Fifth, document your brand standards in plain English. Not a bloated brand book nobody reads. Just enough guidance on voice, key messages, visual usage, and customer experience expectations so the brand can stay consistent as you grow.
Finally, revisit regularly. Brand development is not a one-time workshop or quarterly mood board exercise. Markets shift. Businesses evolve. What mattered two years ago may not be the strongest point of differentiation today. The core should stay stable, but the expression should stay sharp.
The Best Small Business Brands Feel Intentional
When a small business has a strong brand, you can feel it almost immediately. The business knows who it is.
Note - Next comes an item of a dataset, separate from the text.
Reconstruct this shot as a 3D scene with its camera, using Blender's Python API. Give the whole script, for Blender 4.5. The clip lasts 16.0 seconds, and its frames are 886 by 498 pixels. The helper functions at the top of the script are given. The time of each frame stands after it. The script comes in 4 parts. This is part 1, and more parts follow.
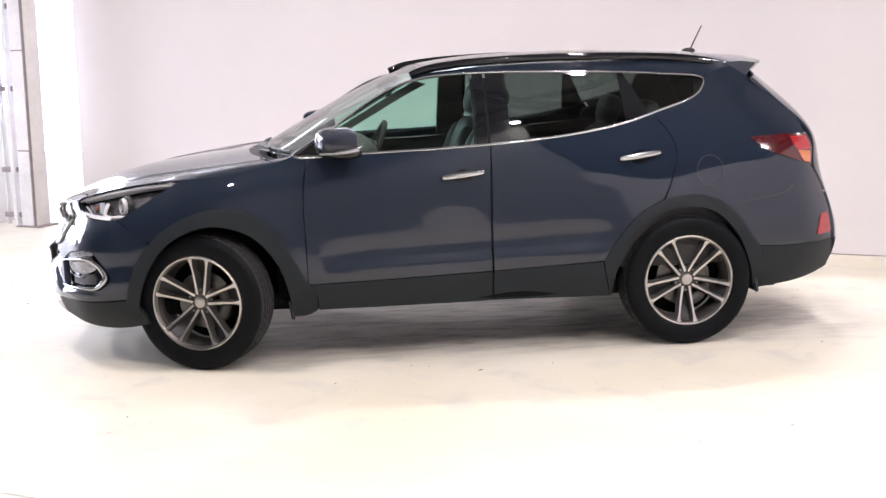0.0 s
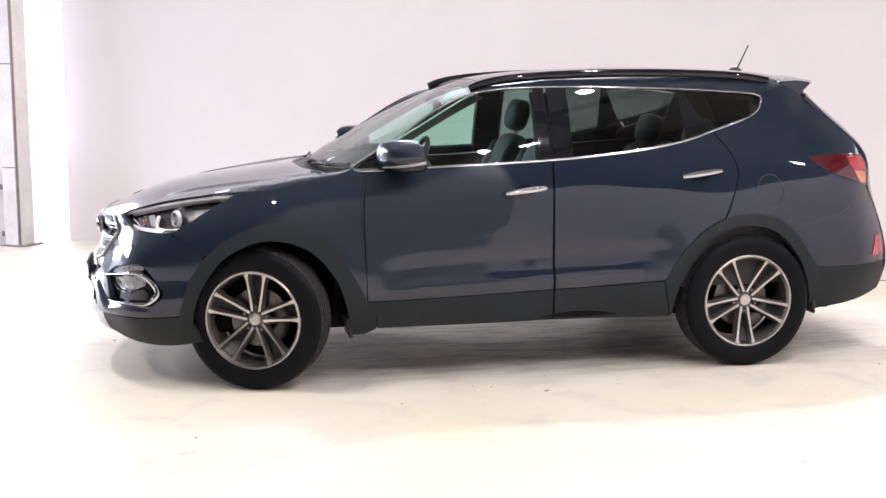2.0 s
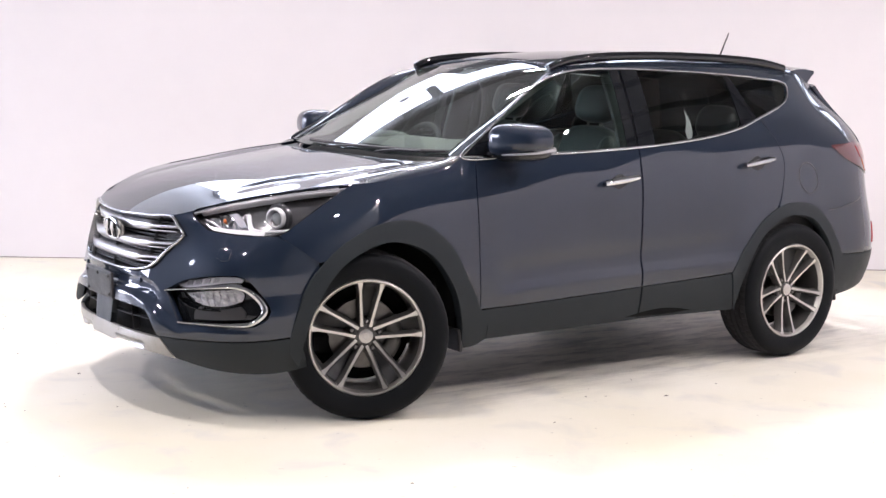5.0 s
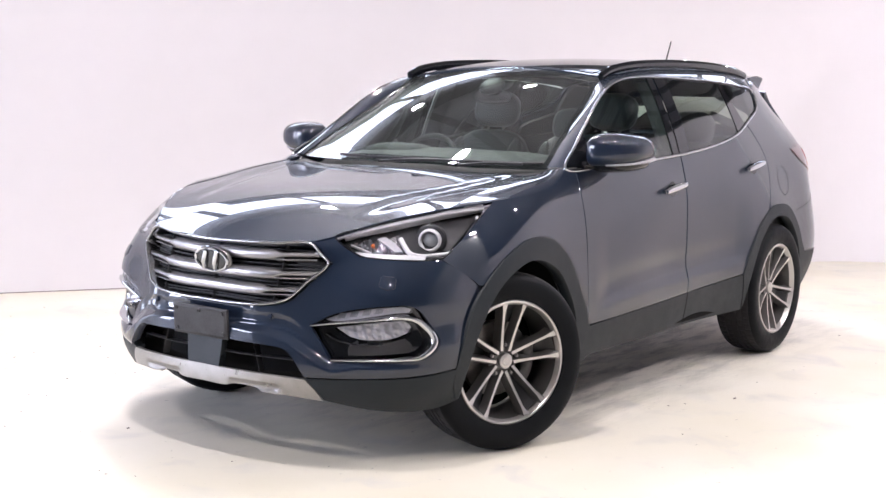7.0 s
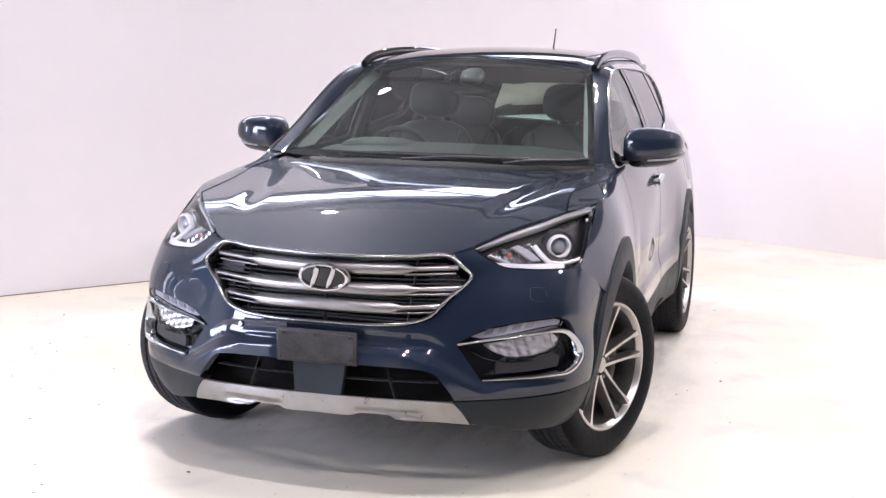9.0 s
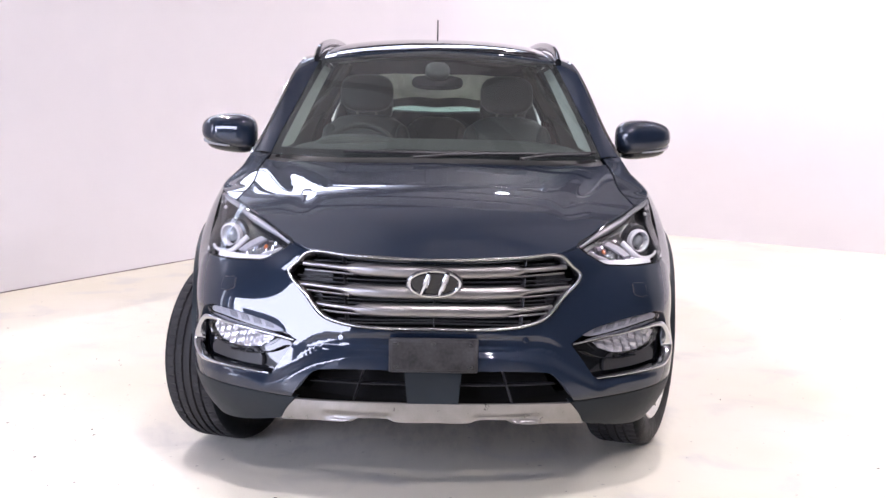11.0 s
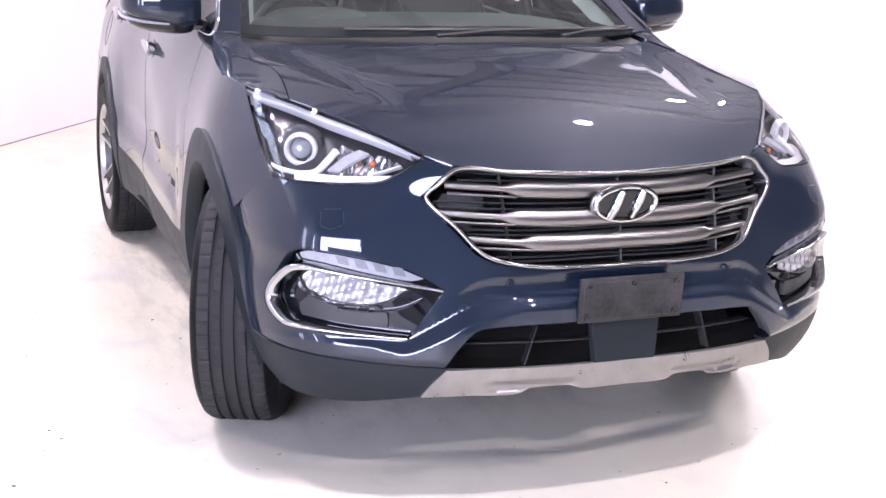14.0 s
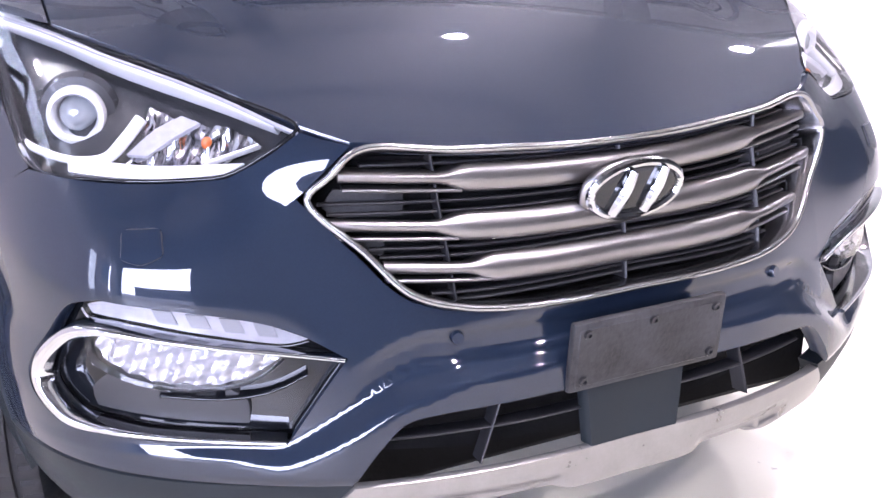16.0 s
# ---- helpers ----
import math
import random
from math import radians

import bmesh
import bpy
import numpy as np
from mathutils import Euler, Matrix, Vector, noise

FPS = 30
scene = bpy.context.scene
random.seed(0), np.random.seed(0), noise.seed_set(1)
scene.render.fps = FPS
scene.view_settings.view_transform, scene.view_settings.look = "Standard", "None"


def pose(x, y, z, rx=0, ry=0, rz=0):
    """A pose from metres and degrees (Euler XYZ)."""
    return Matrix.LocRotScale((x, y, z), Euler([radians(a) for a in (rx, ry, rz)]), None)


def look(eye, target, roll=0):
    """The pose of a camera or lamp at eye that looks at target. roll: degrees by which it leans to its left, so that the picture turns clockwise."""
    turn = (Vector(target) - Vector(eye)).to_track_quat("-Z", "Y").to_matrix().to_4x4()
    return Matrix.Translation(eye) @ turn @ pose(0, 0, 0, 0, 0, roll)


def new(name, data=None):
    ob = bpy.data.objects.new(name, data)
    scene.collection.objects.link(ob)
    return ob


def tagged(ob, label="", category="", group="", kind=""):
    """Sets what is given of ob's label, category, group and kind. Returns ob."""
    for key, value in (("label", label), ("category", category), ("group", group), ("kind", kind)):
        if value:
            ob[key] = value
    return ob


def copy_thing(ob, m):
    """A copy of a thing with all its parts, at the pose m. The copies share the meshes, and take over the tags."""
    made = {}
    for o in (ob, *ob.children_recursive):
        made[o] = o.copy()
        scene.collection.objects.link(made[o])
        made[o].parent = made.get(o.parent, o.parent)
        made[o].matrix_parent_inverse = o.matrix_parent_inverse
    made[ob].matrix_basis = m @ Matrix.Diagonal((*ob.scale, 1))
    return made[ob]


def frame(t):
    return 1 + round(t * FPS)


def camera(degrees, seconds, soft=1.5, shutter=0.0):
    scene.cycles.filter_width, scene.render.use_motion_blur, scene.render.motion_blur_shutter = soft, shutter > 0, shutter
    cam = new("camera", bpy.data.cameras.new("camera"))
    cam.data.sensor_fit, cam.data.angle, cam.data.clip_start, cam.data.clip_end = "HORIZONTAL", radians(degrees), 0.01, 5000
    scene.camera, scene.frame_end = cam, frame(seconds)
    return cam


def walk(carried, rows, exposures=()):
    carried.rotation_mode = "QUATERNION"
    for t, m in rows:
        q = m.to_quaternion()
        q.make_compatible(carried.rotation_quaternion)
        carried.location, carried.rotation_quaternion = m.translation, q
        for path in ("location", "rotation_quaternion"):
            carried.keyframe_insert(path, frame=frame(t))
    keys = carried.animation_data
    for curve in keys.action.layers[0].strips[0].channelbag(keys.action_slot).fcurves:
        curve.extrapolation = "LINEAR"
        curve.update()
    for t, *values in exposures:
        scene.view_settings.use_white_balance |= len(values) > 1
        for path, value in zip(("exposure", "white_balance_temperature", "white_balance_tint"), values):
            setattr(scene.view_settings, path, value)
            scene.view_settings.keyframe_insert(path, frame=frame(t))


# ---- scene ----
# camera and its walk: t, x, y, z, yaw, pitch, roll
cam = camera(37.56, 16.0)
PATH = [
    (0, -1.037, -7.892, 1.744, -8.05, -9.15, -1.19),
    (0.5, -0.977, -7.918, 1.683, -7.74, -8.59, -1.00),
    (1, -1.039, -7.897, 1.633, -8.06, -7.85, -0.85),
    (1.5, -1.353, -7.770, 1.645, -9.28, -7.65, -0.42),
    (2, -1.760, -7.584, 1.646, -11.64, -7.80, -0.15),
    (2.5, -2.130, -7.266, 1.536, -15.35, -7.32, -0.02),
    (3, -2.573, -6.974, 1.501, -19.58, -7.19, 0.06),
    (3.5, -3.033, -6.644, 1.484, -23.32, -7.26, 0.19),
    (3.7, -3.197, -6.483, 1.492, -24.58, -7.29, 0.22),
    (5.8, -5.025, -4.956, 1.502, -43.02, -7.21, 1.15),
    (6, -5.204, -4.744, 1.496, -45.04, -7.03, 0.87),
    (6.5, -5.527, -4.285, 1.476, -48.79, -6.81, 1.01),
    (7, -5.757, -3.788, 1.466, -53.49, -6.92, 0.94),
    (7.5, -5.939, -3.291, 1.504, -58.30, -7.43, 0.97),
    (8, -6.121, -2.806, 1.509, -63.49, -7.57, 0.93),
    (8.5, -6.289, -2.299, 1.514, -68.28, -7.53, 1.06),
    (9, -6.454, -1.703, 1.533, -73.55, -7.89, 1.20),
    (9.2, -6.580, -1.567, 1.529, -74.79, -7.59, 1.39),
    (11.3, -6.604, 0.212, 1.571, -92.17, -8.55, 1.02),
    (11.5, -6.597, 0.318, 1.584, -92.93, -8.63, 1.09),
    (12, -6.545, 0.544, 1.576, -94.72, -8.78, 1.39),
    (12.5, -6.308, 0.807, 1.524, -97.61, -9.06, 1.51),
    (13, -5.961, 1.138, 1.490, -102.78, -9.73, 1.56),
    (13.5, -5.597, 1.474, 1.481, -108.03, -11.31, 1.60),
    (14, -5.132, 1.655, 1.447, -111.22, -13.34, 1.56),
    (14.5, -4.712, 1.770, 1.454, -114.29, -15.93, 1.58),
    (15, -4.328, 1.687, 1.447, -117.40, -18.04, 1.56),
    (15.5, -3.990, 1.500, 1.443, -119.56, -19.24, 1.59),
    (16, -3.732, 1.258, 1.394, -120.35, -19.92, 1.49),
]
walk(cam, [(t, pose(x, y, z, 90 + p, 0, yw) @ pose(0, 0, 0, 0, 0, r)) for t, x, y, z, yw, p, r in PATH],
     exposures=[(0, 0.06, 6500, 19), (3.5, 0.12, 6400, 19), (6, 0.18, 6250, 19), (9, 0.10, 6200, 22), (12, 0.08, 6150, 24), (13, 0.24, 6150, 25), (13.5, 0.42, 6100, 26), (14, 0.48, 6020, 28), (14.5, 0.49, 5960, 29), (16, 0.78, 5900, 28)])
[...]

The message is clear. The experience makes sense. Nothing feels random.
That doesn’t mean everything is perfect or overproduced. In fact, some of the best small business brands are a little rough around the edges in a way that feels real. But even then, the fundamentals are intentional. They know what they stand for and they express it consistently.
That’s the standard worth aiming for.
Because in the end, customers are not just buying a product or service. They’re buying confidence. Confidence that you understand their problem. Confidence that your offer fits their needs. Confidence that the experience will match the promise.
And that kind of confidence is built long before anyone comments on your logo.
For small businesses trying to grow in crowded markets, this is the real opportunity: stop treating branding like surface-level polish and start using it as a strategic tool. When your positioning is clear, your messaging is sharp, your experience is aligned, and your identity supports the whole picture, marketing stops feeling like constant uphill work.
That’s when the business becomes easier to trust, easier to remember, and easier to choose.